In Celebrate Recovery, we talk about hurts, habits, and hang-ups. We talk about sin patterns, coping mechanisms, resentment, pride, control, addiction, fear. And a lot of the time, those things don’t look that scary when they first appear.
We think:
“It’s small.”
“I’ve handled worse.”
“It’s not hurting anyone.”
“I’ll deal with it later.”
But later is where the damage happens.
Here’s the part that really got me: Trying to deal with that spider while driving was chaos. I was still moving fast. Still in control. Still trying to manage the situation myself.
And that’s exactly what I do with sin.
I try to swat it away while keeping my speed. I try to manage it without stopping. I try to handle it without surrendering control. But wisdom would’ve been pulling over. And spiritually?
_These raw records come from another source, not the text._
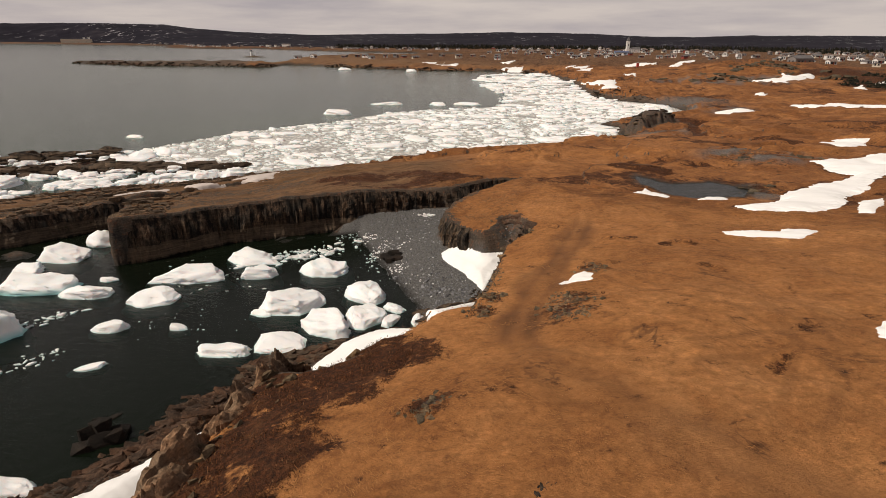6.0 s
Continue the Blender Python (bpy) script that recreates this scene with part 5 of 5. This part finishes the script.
def house(name, wide, deep, eave, ridge, wall_m, roof_m, label, category="house", group="houses of the village"):
    """A gabled wooden house: walls with gables, an overhanging roof, door, windows and chimney."""
    ob = new(name, None)
    w, d, eave, ridge = 0.34 * wide, 0.34 * deep, 0.78 * eave, 0.78 * eave + 0.42 * (ridge - eave)
    bm = bmesh.new()
    v = [bm.verts.new(c) for c in ((-w, -d, -1), (w, -d, -1), (w, d, -1), (-w, d, -1), (-w, -d, eave), (w, -d, eave), (w, d, eave), (-w, d, eave), (-w, 0, ridge), (w, 0, ridge))]
    for f in ((0, 1, 5, 4), (2, 3, 7, 6), (1, 2, 6, 9, 5), (3, 0, 4, 8, 7)):
        bm.faces.new([v[i] for i in f])
    part("wall", bm, wall_m, ob)
    bm = bmesh.new()
    o = 0.35
    drop = (ridge - eave) / d * o
    rows = []
    for x in (-w - o, w + o):
        rows.append([bm.verts.new(c) for c in ((x, -d - o, eave - drop), (x, 0, ridge + 0.05), (x, d + o, eave - drop), (x, d + o, eave - drop + 0.2), (x, 0, ridge + 0.27), (x, -d - o, eave - drop + 0.2))])
    for k in range(6):
        n = (k + 1) % 6
        bm.faces.new((rows[0][k], rows[0][n], rows[1][n], rows[1][k]))
    bm.faces.new(rows[0][::-1]), bm.faces.new(rows[1])
    part("roof", bm, roof_m, ob)
    part("chimney", box_bm(w * 0.4, 0.3, ridge - 0.4, 0.6, 0.6, 1.3), GREY_WALL, ob)
    part("door", box_bm(w * 0.1, -d - 0.02, 0.1, 0.95, 0.08, 2.05), RED_WALL, ob)
    for x in (-w * 0.62, -w * 0.22, w * 0.6):
        part("window", box_bm(x, -d - 0.02, 1.0, 1.0, 0.08, 1.2), PANE, ob)
    for y in (-d * 0.4, d * 0.4):
        part("window", box_bm(w + 0.02, y, 1.0, 0.08, 0.9, 1.2), PANE, ob)
        part("window", box_bm(-w - 0.02, y, 1.0, 0.08, 0.9, 1.2), PANE, ob)
    return tagged(ob, label, category, group)


def set_down(ob, x, y, turn, first=False):
    z = max(height_at(x, y), 0.6)
    if first:
        ob.matrix_world = pose(x, y, z, 0, 0, turn)
        return ob
    return copy_thing(ob, pose(x, y, z, 0, 0, turn))


KINDS = [house("house", 8, 6, 2.6, 4.4, WHITE_WALL, DARK_ROOF, "white clapboard house with a dark gabled roof"),
         house("house", 7, 6, 3.8, 5.6, WHITE_WALL, BROWN_ROOF, "tall white clapboard house with a brown roof"),
         house("house", 9, 6, 2.5, 4.0, CREAM_WALL, DARK_ROOF, "low cream wooden house with a dark roof"),
         house("house", 7, 5.5, 2.6, 4.3, GREY_WALL, BROWN_ROOF, "weathered grey wooden house with a brown roof"),
         house("house", 8, 6, 2.6, 4.3, BLUE_WALL, DARK_ROOF, "pale blue wooden house with a dark roof"),
         house("house", 6, 5, 2.5, 4.1, RED_WALL, DARK_ROOF, "red wooden house with a dark roof")]
FIRSTS = [(-252, 508), (152, 450), (177, 449), (-222, 543), (177, 396), (-170, 566)]
for ob, (x, y), turn in zip(KINDS, FIRSTS, (10, 20, 70, 0, 15, 40)):
    set_down(ob, x, y, turn, True)
village = random.Random(41)
placed = FIRSTS[:]
for kind, x, y, turn in ((1, -243, 521, 80), (3, -215, 558, 20), (0, -204, 551, 0), (0, -189, 527, 60), (1, -187, 560, 20), (3, -174, 553, 85), (2, -149, 534, 30), (3, -153, 600, 10), (3, -142, 606, 60), (2, -114, 558, 25),
                         (3, -110, 608, 0), (3, -93, 568, 20), (0, -73, 526, 0), (2, 185, 438, 5), (0, 217, 380, 25), (0, 194, 362, 0), (2, 284, 453, 20), (0, 252, 481, 0), (0, 278, 556, 20), (1, 206, 535, 30), (0, 220, 358, 80)):
    set_down(KINDS[kind], x, y, turn)
    placed.append((x, y))
while len(placed) < 385:
    zone = village.random()
    if zone < 0.36:
        k, r = radians(village.uniform(-9, 14)), village.uniform(560, 1040)
    elif zone < 0.72:
        k, r = radians(village.uniform(15, 44)), 430 + 440 * village.random() ** 0.8
    else:
        k = radians(village.uniform(-42, -11))
        r = float(np.interp(math.degrees(k), [-42, -39, -36, -30, -22, -11], [1640, 1600, 1230, 1170, 945, 850])) + village.uniform(12, 110)
    x, y = r * math.sin(k), r * math.cos(k)
    if any(math.hypot(x - a, y - b) < 12 for a, b in placed) or float(signed(np.array(x), np.array(y), BAY)) > -8:
        continue
    placed.append((x, y))
    set_down(KINDS[village.choice((0, 0, 0, 0, 1, 1, 1, 2, 3, 3, 3, 5))], x, y, village.choice((0, 20, 75, 95)) + village.uniform(-12, 12))

set_down(house("hall", 22, 11, 3.6, 6.2, BLUE_WALL, BLUE_ROOF, "large hall with pale walls and a blue roof", "hall", ""), 40, 700, 5, True)
plant = house("fish_plant", 118, 30, 12.5, 14, CREAM_WALL, GREY_WALL, "long pale fish plant with two stacks on the far shore", "plant", "")
for x in (20, 33):
    part("stack", box_bm(x, 0, 0, 6, 6, 15), WHITE_WALL, plant)
set_down(plant, -1492, 1452, 45, True)
set_down(house("old_house", 17, 9, 4.2, 7.4, GREY_WALL, DARK_ROOF, "large weathered dark house with a steep roof", "house", ""), 118, 402, 25, True)
set_down(house("hall", 24, 12, 6, 9, WHITE_WALL, BROWN_ROOF, "large white hall on a rise by the far shore", "hall", ""), -600, 1110, 10, True)


def church(x, y):
    ob = house("church", 18, 9, 5, 10, WHITE_WALL, DARK_ROOF, "white wooden church with a tall tower", "church", "")
    part("tower", box_bm(-10.5, 0, -1, 4, 4, 15), WHITE_WALL, ob)
    bm = bmesh.new()
    bmesh.ops.create_cone(bm, cap_ends=True, segments=4, radius1=3.1, radius2=0.1, depth=6, matrix=Matrix.Translation((-10.5, 0, 17)) @ Matrix.Rotation(radians(45), 4, "Z"))
    part("spire", bm, DARK_ROOF, ob)
    part("window", box_bm(-10.5, -2.02, 8, 1.0, 0.08, 2.4), PANE, ob)
    return set_down(ob, x, y, 15, True)


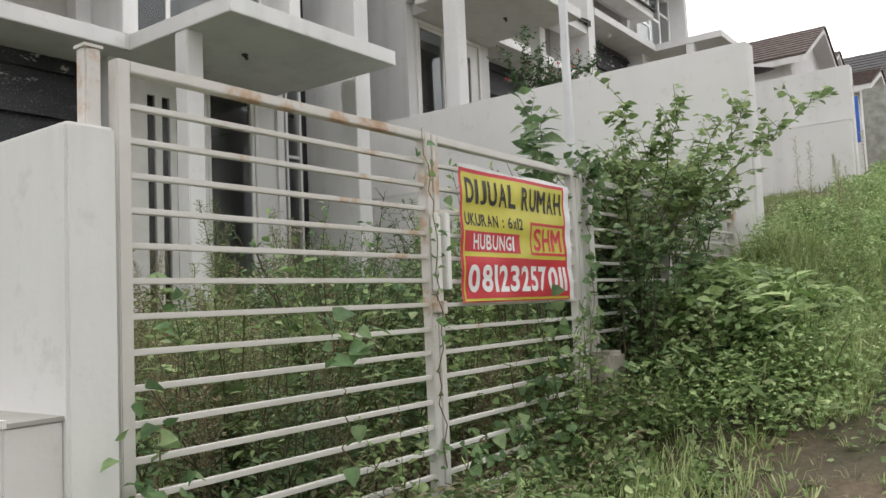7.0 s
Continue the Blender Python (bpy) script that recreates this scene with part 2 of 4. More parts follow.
STEM = plain("green_stem", (0.09, 0.1, 0.03), 0.7, 0, 0.3)
TWIG = plain("olive_twig", (0.075, 0.065, 0.035), 0.8, 0, 0.3)
STEM_DRY = plain("dry_stem", (0.2, 0.14, 0.08), 0.8, 0, 0.3)
L_BROAD = leaf_mat("broad_leaf", (0.075, 0.135, 0.055), (0.16, 0.265, 0.115), (0.3, 0.4, 0.19), 0.42)
L_BRIGHT = leaf_mat("bright_leaf", (0.14, 0.215, 0.075), (0.275, 0.39, 0.155), (0.48, 0.57, 0.28), 0.38)
L_DARK = leaf_mat("deep_green_leaf", (0.045, 0.085, 0.035), (0.08, 0.145, 0.06), (0.14, 0.22, 0.1))
L_DRY = leaf_mat("dry_leaf", (0.17, 0.14, 0.085), (0.31, 0.265, 0.165), (0.45, 0.4, 0.27))
L_PALE = leaf_mat("pale_seed_head", (0.24, 0.26, 0.12), (0.36, 0.37, 0.2), (0.48, 0.46, 0.32))
PETAL = leaf_mat("white_petals", (0.45, 0.45, 0.28), (0.6, 0.6, 0.45), (0.72, 0.72, 0.6))
L_BANK = leaf_mat("bank_grass_blade", (0.2, 0.27, 0.1), (0.34, 0.42, 0.17), (0.52, 0.55, 0.31), 0.5)
L_GRASS = leaf_mat("grass_blade", (0.11, 0.18, 0.055), (0.26, 0.38, 0.125), (0.45, 0.55, 0.24), 0.55)


# ---- building helpers ----
def add_box(bm, x0, x1, y0, y1, z0, z1, bevel=0.0):
    x0, x1, y0, y1, z0, z1 = min(x0, x1), max(x0, x1), min(y0, y1), max(y0, y1), min(z0, z1), max(z0, z1)
    m = Matrix.LocRotScale(((x0 + x1) / 2, (y0 + y1) / 2, (z0 + z1) / 2), None, (x1 - x0, y1 - y0, z1 - z0))
    r = bmesh.ops.create_cube(bm, size=1.0, matrix=m)
    if bevel:
        edges = list({e for v in r["verts"] for e in v.link_edges})
        bmesh.ops.bevel(bm, geom=edges, offset=bevel, segments=2, affect="EDGES")


def add_prism(bm, poly, axis, a, b):
    """A polygon of 2D points drawn out from a to b along axis ('x': points are y, z; 'y': x, z)."""
    def at(p, k):
        return (k, p[0], p[1]) if axis == "x" else (p[0], k, p[1])
    va = [bm.verts.new(at(p, a)) for p in poly]
    vb = [bm.verts.new(at(p, b)) for p in poly]
    bm.faces.new(va)
    bm.faces.new(vb[::-1])
    k = len(poly)
    for i in range(k):
        bm.faces.new((va[i], vb[i], vb[(i + 1) % k], va[(i + 1) % k]))
    bmesh.ops.recalc_face_normals(bm, faces=bm.faces[:])


def add_cyl(bm, p, q, r0, r1=None, seg=12):
    p, q = Vector(p), Vector(q)
    d = q - p
    m = Matrix.Translation((p + q) / 2) @ d.to_track_quat("Z", "Y").to_matrix().to_4x4()
    bmesh.ops.create_cone(bm, cap_ends=True, segments=seg, radius1=r0, radius2=r0 if r1 is None else r1, depth=d.length, matrix=m)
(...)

Wisdom looks like stopping long enough to let God deal with what I can’t.
Recovery has taught me this: Ignoring the spider doesn’t make it harmless. Overreacting without surrender doesn’t bring peace either. What brings peace is acknowledging the danger and inviting God into it.
Sin isn’t just “bad behavior.” It’s anything that separates us from God, steals our peace, and slowly poisons our lives. And just like that brown recluse, it doesn’t have to be loud to be lethal.
The moment I truly started healing—really healing—was when I stopped pretending I could handle everything at highway speed.
When I started pulling over. When I started confessing. When I started asking for help. When I stopped acting like seeing the problem meant I had to fix it alone.
God doesn’t ask us to be octopus ninjas in our own strength. He asks us to seek Him. To surrender. To trust His care and control. When I seek God like that—When I turn immediately instead of spiraling—When I invite Him into the driver’s seat instead of trying to karate-chop my way through life—Peace returns.
So now I think about that spider a lot. Not because I want to. But because it reminds me how clearly I understand urgency when my safety is threatened.
What if I treated sin with that same seriousness?
What if I responded faster instead of minimizing?
What if I stopped sooner instead of swerving longer?
Maybe recovery—real recovery—looks like this: Notice it. Name it. Stop pretending. Pull over. Invite God in. Let Him handle the spider.
And sometimes, the thing that turns you into an octopus ninja on the highway is the very thing God uses to show you where surrender actually begins.